[START]
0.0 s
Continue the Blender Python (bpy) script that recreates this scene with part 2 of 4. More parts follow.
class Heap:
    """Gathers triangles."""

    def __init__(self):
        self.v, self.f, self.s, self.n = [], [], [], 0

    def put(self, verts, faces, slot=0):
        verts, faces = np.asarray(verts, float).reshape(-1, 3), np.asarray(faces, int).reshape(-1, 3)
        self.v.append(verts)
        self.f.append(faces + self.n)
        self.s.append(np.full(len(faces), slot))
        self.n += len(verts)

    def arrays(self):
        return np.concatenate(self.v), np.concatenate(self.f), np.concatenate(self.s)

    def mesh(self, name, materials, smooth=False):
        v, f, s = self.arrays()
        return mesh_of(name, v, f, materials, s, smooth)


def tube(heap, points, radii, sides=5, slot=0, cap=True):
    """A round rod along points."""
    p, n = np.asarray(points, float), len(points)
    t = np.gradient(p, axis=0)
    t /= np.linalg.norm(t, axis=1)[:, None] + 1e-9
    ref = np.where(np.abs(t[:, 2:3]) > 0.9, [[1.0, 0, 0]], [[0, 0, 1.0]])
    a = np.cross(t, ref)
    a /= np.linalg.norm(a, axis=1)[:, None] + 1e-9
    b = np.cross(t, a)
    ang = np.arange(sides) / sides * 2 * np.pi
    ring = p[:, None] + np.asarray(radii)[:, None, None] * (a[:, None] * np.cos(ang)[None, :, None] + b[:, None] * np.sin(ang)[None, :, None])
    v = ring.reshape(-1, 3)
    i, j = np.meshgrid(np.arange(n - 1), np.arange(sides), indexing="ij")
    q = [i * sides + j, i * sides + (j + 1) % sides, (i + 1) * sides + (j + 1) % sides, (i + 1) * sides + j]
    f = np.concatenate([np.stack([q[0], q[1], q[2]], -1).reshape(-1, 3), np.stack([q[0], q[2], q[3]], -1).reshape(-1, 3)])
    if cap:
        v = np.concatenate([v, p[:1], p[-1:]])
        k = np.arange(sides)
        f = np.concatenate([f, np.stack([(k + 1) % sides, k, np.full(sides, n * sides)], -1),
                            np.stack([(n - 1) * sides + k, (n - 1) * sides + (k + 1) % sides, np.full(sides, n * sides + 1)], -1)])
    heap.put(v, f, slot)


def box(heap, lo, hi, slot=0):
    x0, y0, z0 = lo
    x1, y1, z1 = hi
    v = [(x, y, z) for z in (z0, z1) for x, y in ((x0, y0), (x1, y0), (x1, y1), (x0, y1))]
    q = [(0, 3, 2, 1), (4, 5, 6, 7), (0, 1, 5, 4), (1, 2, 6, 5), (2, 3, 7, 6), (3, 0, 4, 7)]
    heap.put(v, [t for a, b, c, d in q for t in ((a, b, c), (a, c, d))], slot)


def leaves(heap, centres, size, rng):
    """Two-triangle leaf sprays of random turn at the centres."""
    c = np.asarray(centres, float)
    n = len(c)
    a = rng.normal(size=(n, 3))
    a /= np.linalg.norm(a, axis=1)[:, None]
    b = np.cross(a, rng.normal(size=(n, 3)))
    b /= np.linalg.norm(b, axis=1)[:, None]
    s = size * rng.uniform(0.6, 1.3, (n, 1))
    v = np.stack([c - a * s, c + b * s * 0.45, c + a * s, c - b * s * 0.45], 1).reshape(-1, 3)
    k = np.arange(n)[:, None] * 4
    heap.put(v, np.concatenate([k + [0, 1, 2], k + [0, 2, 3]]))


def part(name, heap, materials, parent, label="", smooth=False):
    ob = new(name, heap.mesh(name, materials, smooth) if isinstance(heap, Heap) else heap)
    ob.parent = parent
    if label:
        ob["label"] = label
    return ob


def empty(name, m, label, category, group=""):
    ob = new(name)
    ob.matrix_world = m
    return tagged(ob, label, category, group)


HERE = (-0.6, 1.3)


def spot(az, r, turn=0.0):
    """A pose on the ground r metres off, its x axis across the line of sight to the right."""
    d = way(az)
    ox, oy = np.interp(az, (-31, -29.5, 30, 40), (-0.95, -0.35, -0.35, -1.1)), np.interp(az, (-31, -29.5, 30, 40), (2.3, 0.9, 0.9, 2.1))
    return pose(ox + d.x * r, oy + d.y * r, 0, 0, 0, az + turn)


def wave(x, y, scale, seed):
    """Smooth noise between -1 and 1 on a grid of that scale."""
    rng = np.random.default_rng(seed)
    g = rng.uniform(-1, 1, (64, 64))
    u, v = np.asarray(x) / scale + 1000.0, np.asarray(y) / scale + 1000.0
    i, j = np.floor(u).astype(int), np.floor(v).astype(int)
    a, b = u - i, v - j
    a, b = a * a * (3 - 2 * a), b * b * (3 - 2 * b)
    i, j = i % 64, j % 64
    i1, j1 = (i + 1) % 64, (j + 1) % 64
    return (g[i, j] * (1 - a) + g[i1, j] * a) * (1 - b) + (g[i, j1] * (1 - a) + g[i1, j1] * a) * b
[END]
[START]
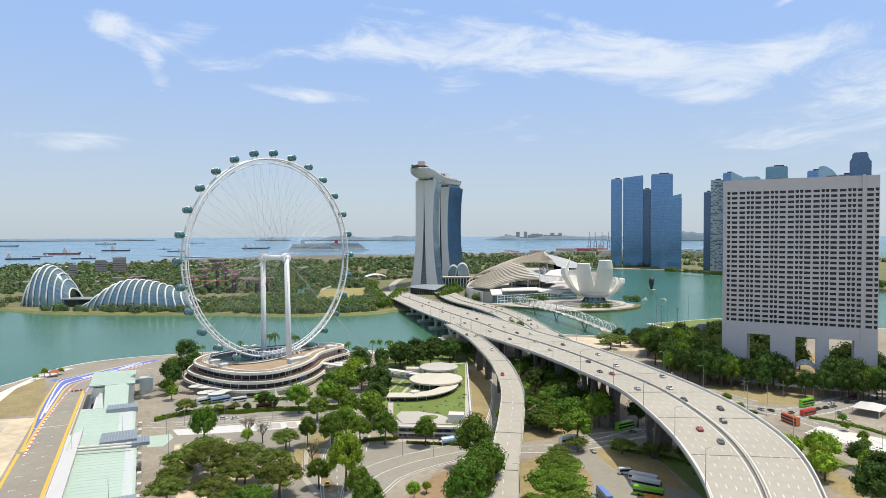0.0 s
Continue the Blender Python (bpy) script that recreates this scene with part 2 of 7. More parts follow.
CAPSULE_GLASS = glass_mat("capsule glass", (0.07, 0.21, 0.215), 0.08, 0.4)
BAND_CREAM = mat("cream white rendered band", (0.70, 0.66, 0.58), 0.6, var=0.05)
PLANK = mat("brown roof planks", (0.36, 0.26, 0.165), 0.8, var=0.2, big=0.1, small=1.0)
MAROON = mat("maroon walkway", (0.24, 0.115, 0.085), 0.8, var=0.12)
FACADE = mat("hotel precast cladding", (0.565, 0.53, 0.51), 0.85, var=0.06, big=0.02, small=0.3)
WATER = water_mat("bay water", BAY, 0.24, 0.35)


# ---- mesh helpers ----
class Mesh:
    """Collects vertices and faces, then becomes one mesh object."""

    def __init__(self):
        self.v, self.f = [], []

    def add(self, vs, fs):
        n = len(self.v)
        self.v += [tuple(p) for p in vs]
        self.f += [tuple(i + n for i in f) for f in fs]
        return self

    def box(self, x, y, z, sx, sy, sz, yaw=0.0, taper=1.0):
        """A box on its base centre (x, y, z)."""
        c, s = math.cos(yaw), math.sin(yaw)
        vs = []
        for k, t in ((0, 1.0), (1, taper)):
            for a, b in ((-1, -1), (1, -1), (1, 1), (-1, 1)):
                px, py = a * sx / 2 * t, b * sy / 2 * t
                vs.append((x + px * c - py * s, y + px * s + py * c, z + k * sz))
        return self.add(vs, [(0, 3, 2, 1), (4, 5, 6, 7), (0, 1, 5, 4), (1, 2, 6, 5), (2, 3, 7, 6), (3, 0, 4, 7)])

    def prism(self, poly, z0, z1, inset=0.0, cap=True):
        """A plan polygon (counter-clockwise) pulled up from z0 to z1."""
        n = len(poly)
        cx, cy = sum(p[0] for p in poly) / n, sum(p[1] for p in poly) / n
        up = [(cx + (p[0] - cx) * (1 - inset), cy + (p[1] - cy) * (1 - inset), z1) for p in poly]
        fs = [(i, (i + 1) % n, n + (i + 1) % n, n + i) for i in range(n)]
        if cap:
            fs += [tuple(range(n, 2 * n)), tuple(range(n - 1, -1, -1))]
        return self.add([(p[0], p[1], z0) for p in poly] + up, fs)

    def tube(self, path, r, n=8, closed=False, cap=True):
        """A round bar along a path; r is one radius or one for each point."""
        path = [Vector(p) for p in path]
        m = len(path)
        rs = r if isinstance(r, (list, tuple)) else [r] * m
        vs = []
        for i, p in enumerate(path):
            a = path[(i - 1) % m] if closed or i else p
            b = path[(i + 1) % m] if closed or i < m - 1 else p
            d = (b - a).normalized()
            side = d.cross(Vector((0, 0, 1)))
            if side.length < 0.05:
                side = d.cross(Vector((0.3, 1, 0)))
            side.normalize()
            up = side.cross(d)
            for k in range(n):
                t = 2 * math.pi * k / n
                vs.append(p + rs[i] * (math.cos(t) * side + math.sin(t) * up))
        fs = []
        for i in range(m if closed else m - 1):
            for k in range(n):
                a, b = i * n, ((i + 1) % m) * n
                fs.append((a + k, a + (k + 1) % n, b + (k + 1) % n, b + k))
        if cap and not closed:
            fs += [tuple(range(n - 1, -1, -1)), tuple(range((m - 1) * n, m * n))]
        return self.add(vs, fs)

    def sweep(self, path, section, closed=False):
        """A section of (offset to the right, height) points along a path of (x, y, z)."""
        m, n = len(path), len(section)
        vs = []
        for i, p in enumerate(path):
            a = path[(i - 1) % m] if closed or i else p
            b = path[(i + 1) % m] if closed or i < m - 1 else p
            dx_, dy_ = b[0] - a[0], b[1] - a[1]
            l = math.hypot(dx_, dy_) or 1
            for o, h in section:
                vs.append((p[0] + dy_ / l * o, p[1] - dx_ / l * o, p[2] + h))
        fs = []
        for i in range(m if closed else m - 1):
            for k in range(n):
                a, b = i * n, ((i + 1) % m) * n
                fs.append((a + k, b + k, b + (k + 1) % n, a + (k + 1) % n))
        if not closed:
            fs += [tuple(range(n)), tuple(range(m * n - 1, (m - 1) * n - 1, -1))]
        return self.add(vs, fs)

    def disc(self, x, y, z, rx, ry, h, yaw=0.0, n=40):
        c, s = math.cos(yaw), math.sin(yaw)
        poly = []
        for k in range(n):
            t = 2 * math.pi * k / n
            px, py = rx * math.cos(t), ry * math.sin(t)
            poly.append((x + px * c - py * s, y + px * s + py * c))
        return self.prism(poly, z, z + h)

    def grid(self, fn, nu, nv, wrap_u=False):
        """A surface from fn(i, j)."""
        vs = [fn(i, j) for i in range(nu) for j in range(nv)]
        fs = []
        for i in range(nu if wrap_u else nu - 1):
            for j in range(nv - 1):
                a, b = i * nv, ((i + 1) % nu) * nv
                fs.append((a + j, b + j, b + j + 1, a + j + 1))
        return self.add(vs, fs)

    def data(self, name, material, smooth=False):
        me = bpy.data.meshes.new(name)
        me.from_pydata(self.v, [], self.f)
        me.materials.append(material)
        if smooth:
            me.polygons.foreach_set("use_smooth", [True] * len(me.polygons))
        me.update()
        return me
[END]
-- Aim of the task --
Leave out every line without the string "that" and copy the rest.

-- Written reply --
Continue the Blender Python (bpy) script that recreates this scene with part 2 of 4. More parts follow.
    """Smooth noise between -1 and 1 on a grid of that scale."""
Continue the Blender Python (bpy) script that recreates this scene with part 2 of 7. More parts follow.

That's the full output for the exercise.